Peter Lasagna, Bates’ men’s lacrosse coach, wasn’t shocked to see Francis hired by the Bengals as an analytics expert at just 23 years old. In high school, Francis was primarily an attacking lacrosse player who scored often. At Bates, he was asked to reinvent himself as someone who could win face-offs, one of the most important aspects of the sport.

He went from losing 10 of 12 face-offs as a freshman to having the conference’s second-highest total as a senior.

“He just attacked his problem like he attacks everything in his life [and] became a metric analyst on faceoff techniques,” Lasagna said.

OF FRANCIS' RESPONSIBILITIES, the biggest involve key game situations. Francis is in the coaching staff’s team management meeting on Saturday mornings, where they discuss the level of aggressiveness against an opponent, the weather on game day and what different moments in the game will call for. Taylor convenes with Francis during warmups and right before the national anthem, scribbling notes on his playcall sheet for future reference.

Then during the game, Francis will relay information through the headset, a signal of how much his role has grown and the trust he has earned. Initially, Francis relayed the information to assistant Dan Pitcher, who then told Taylor.

Lasagna said Francis is comfortable outworking others. In Cincinnati, he’s in the building when the coaches arrive and is still at Paul Brown Stadium when they leave for the evening. Pitcher said headset privileges should be bestowed upon someone whose trustworthiness and work ethic are easy to spot.

"It's just not like some 'Wizard of Oz' up there that nobody really knows who's giving this advice and who's saying what. He's done a good job of meshing himself in with the whole operation." Dan Pitcher
Bengals quarterbacks coach

With Francis, it’s impossible to miss.

“It’s just not like some ‘Wizard of Oz’ up there that nobody really knows who’s giving this advice and who’s saying what,” Pitcher, who is now the quarterbacks coach, said. “He’s done a good job of meshing himself in with the whole operation.”

Now, Francis will say a phrase like “three or less” into his headset, letting Taylor know the numbers indicate that on fourth down, the analytics suggest the team should go for it if the offense needs three yards or fewer for a first down.

In 2018, the season before Taylor’s arrival and Francis’ hire, the Bengals had five fourth-down attempts when leading, according to ESPN Stats and Information. This year, Cincinnati has eight in as many games and is tied with the Indianapolis Colts and the Browns for the lead in that category. The Bengals have converted six of those chances.

It doesn’t always work out.
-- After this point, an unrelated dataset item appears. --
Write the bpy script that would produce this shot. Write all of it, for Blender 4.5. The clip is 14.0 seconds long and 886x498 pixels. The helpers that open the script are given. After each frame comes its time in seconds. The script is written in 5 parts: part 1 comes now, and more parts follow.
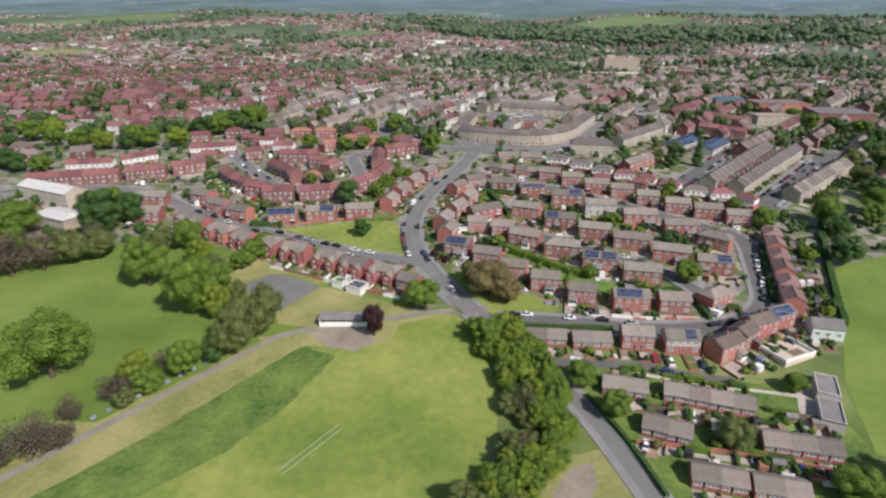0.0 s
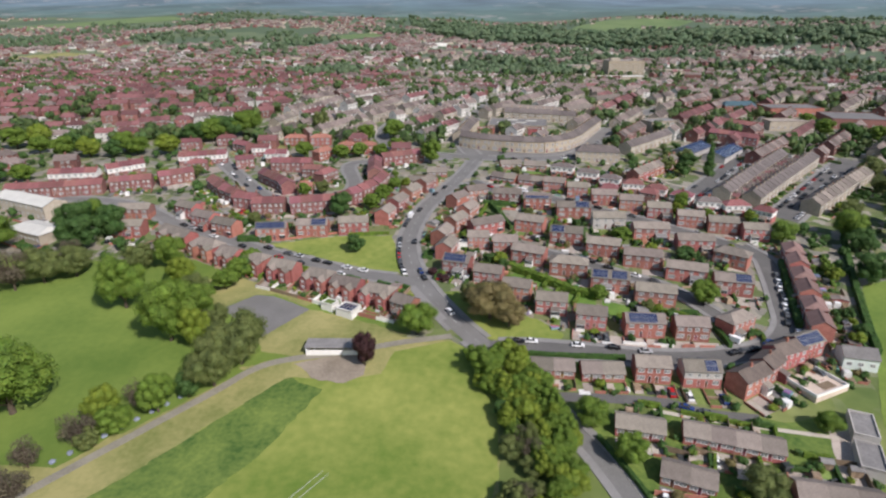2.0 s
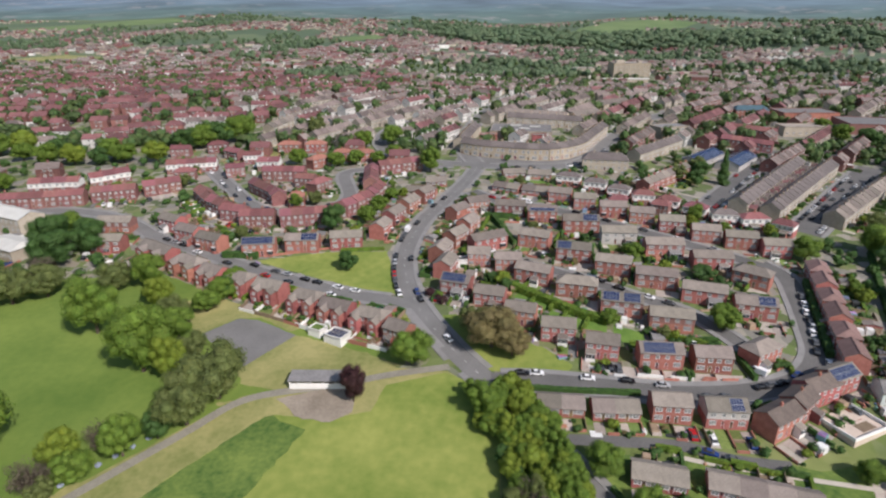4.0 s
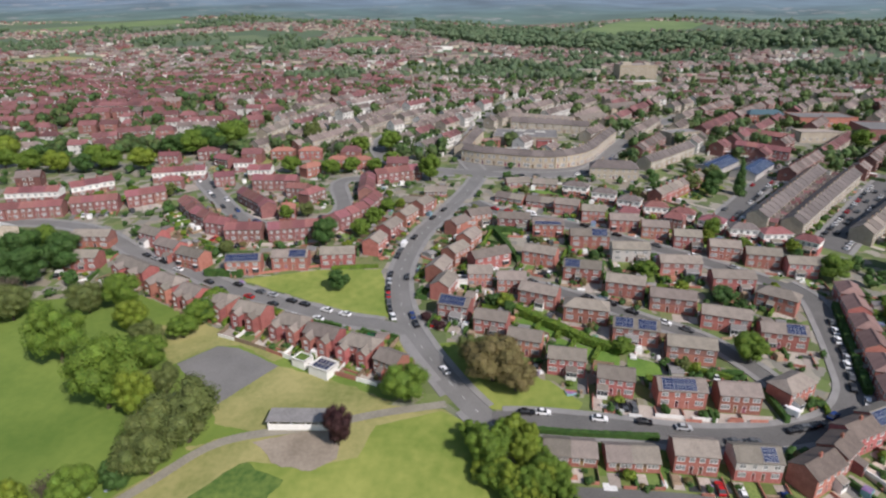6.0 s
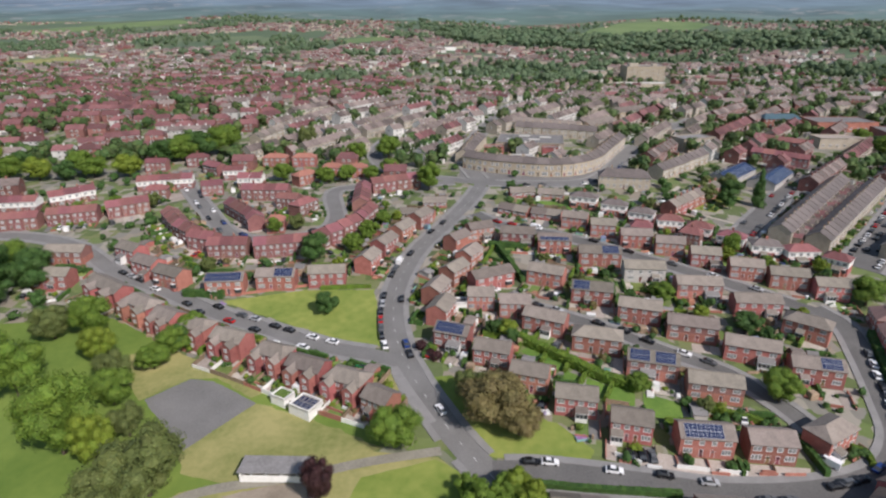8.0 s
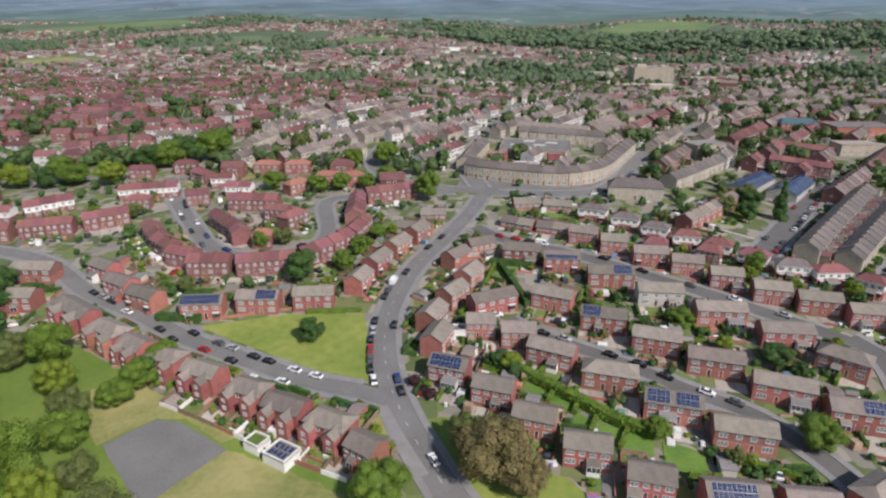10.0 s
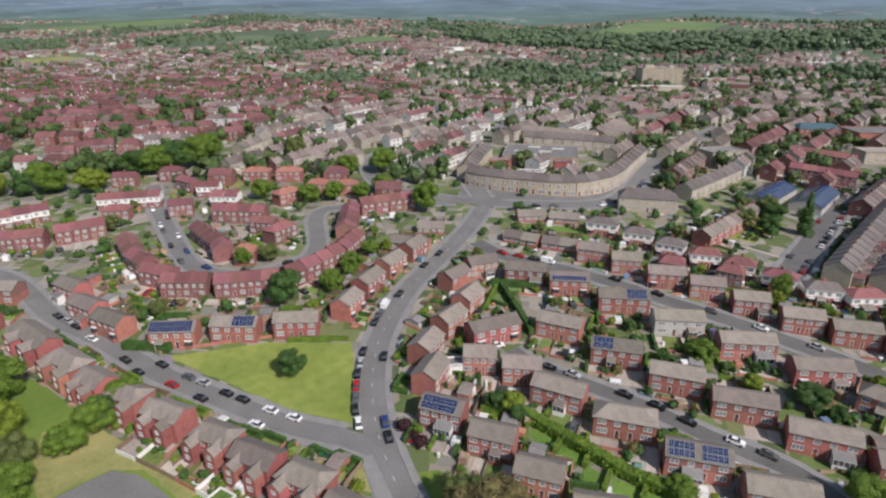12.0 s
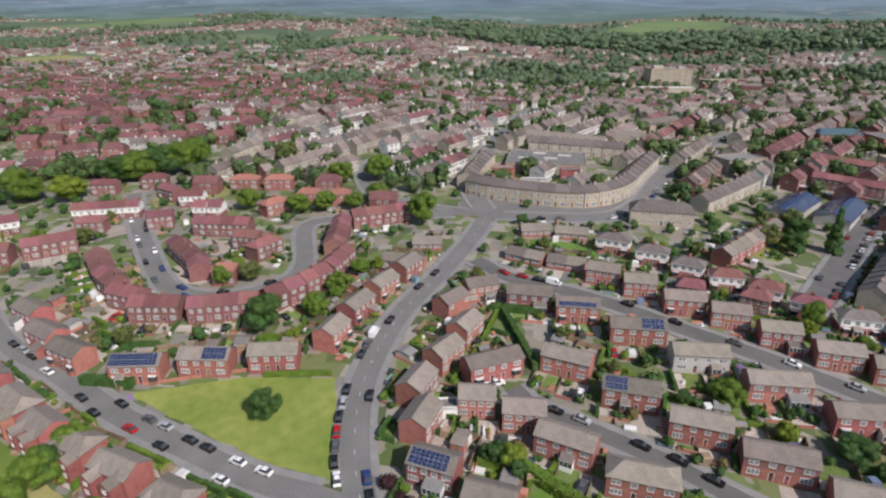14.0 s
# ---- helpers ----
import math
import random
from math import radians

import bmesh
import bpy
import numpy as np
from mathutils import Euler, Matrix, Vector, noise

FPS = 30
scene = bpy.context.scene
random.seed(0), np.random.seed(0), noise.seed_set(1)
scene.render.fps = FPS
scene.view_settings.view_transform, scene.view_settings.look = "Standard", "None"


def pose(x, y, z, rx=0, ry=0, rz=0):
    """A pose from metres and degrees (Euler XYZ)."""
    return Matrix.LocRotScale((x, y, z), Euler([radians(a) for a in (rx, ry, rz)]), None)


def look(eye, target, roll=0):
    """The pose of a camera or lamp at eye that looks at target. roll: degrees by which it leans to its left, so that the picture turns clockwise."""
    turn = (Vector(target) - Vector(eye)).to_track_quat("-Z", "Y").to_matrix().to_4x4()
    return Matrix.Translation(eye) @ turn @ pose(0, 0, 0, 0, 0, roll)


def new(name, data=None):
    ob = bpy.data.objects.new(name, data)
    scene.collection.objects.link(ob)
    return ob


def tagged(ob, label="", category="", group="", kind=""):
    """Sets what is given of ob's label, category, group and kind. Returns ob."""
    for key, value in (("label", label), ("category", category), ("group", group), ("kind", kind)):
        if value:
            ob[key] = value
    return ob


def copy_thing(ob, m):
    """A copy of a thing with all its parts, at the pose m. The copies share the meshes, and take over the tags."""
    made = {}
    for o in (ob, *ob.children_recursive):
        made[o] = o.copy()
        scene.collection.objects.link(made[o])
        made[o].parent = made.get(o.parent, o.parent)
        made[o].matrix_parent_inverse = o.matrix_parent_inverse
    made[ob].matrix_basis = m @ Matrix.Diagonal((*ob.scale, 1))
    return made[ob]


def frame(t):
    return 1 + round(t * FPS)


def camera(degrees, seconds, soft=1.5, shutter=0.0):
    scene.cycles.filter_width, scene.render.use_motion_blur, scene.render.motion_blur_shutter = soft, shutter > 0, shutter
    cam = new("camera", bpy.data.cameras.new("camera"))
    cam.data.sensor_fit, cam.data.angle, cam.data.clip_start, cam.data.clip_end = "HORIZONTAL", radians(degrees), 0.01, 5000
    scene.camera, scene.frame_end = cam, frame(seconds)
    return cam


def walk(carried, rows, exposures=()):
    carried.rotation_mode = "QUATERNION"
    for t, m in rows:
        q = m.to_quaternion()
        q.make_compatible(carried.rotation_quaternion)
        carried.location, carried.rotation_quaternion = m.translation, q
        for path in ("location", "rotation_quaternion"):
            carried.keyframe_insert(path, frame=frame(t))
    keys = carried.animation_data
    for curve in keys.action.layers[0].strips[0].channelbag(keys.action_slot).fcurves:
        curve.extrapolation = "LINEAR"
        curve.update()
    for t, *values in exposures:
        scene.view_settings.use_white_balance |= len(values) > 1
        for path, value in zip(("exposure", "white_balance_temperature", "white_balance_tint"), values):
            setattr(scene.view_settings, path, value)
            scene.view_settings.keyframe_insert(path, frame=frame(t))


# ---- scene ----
cam = camera(73.4, 14.0, soft=2.3)
PATH = [
    (0, (0.50, 0.00, 91.36), (-12.99, 185.21, 17.09), -0.01),
    (1, (0.69, 8.09, 91.25), (-13.18, 193.42, 17.35), -0.07),
    (2, (0.89, 16.35, 91.14), (-13.43, 201.77, 17.57), -0.11),
    (3, (1.09, 24.77, 91.03), (-13.71, 210.26, 17.73), -0.15),
    (4, (1.30, 33.34, 90.92), (-14.03, 218.88, 17.83), -0.18),
    (5, (1.52, 42.06, 90.81), (-14.39, 227.61, 17.90), -0.20),
    (6, (1.74, 50.90, 90.70), (-14.78, 236.45, 17.91), -0.21),
    (7, (1.97, 59.86, 90.59), (-15.20, 245.38, 17.89), -0.21),
    (8, (2.20, 68.93, 90.48), (-15.64, 254.41, 17.82), -0.20),
    (9, (2.44, 78.09, 90.37), (-16.09, 263.51, 17.72), -0.19),
    (10, (2.69, 87.35, 90.26), (-16.56, 272.68, 17.59), -0.16),
    (11, (2.94, 96.68, 90.15), (-17.03, 281.91, 17.42), -0.13),
    (12, (3.20, 106.07, 90.03), (-17.51, 291.20, 17.23), -0.09),
    (13, (3.46, 115.53, 89.92), (-17.98, 300.52, 17.01), -0.04),
    (14, (3.73, 125.02, 89.81), (-18.45, 309.88, 16.77), 0.02),
]
walk(cam, [(t, look(eye, target, roll)) for t, eye, target, roll in PATH], [(0, .20), (4, .17), (8, .145), (14, .11)])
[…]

In Week 1, the Bengals led the Minnesota Vikings, 21-7, when Taylor opted to go for it on fourth-and-1 on the team’s own 30-yard line. In that moment, Taylor wanted to put the game away. Instead, running back Joe Mixon was tackled for no gain. The Vikings scored on the ensuing drive on a touchdown pass on fourth-and-4.

Taylor said Francis’ numbers gave him confirmation to trust his gut, despite any backlash that followed.

“There’s going to be times it doesn’t go our way,” Taylor said. “And you’re going to have to deal with the blowback. That’s part of coaching. I’m comfortable with that. It’s because I know that the times you do [successfully] go for it, they just get swept under the rug.”

FRANCIS' VALUE DOESN'T just extend to analytics and game management. He’ll catch passes from the quarterback at practice or help out special teams coordinator Darrin Simmons as needed. He’s viewed as an extension of the coaching staff and one of the franchise’s most valuable assets.

Francis also represents the Bengals’ evolution as an organization and how the NFL continues to blend analytics with how the game has traditionally been viewed and played.

Michael Lopez, the NFL’s director of football data and analytics, cited, among other things, the increasing aggressiveness to go for it on fourth downs as examples of that. Lopez said roughly two-thirds of the league have an analytics person communicating on the coaches’ headset on gameday.

But the level of influence is still up to the coaches.

“Whether or not you can influence and have an impact is probably more important than the size of your staff,” Lopez said.

Francis, who was not made available for comment per team policy, will continue to play an integral role for the Bengals as they chase their first playoff berth since 2015.

If Taylor has any questions during preparation for this week’s game against the Browns, he can walk fewer than 30 yards and step into Francis’ office. Taylor said Francis probably wouldn’t mind having some additional staffers to help him manage his workload.

But Francis has delivered what the Bengals wanted.

“We needed one and we got one,” Taylor said. “He gives us everything that we need.”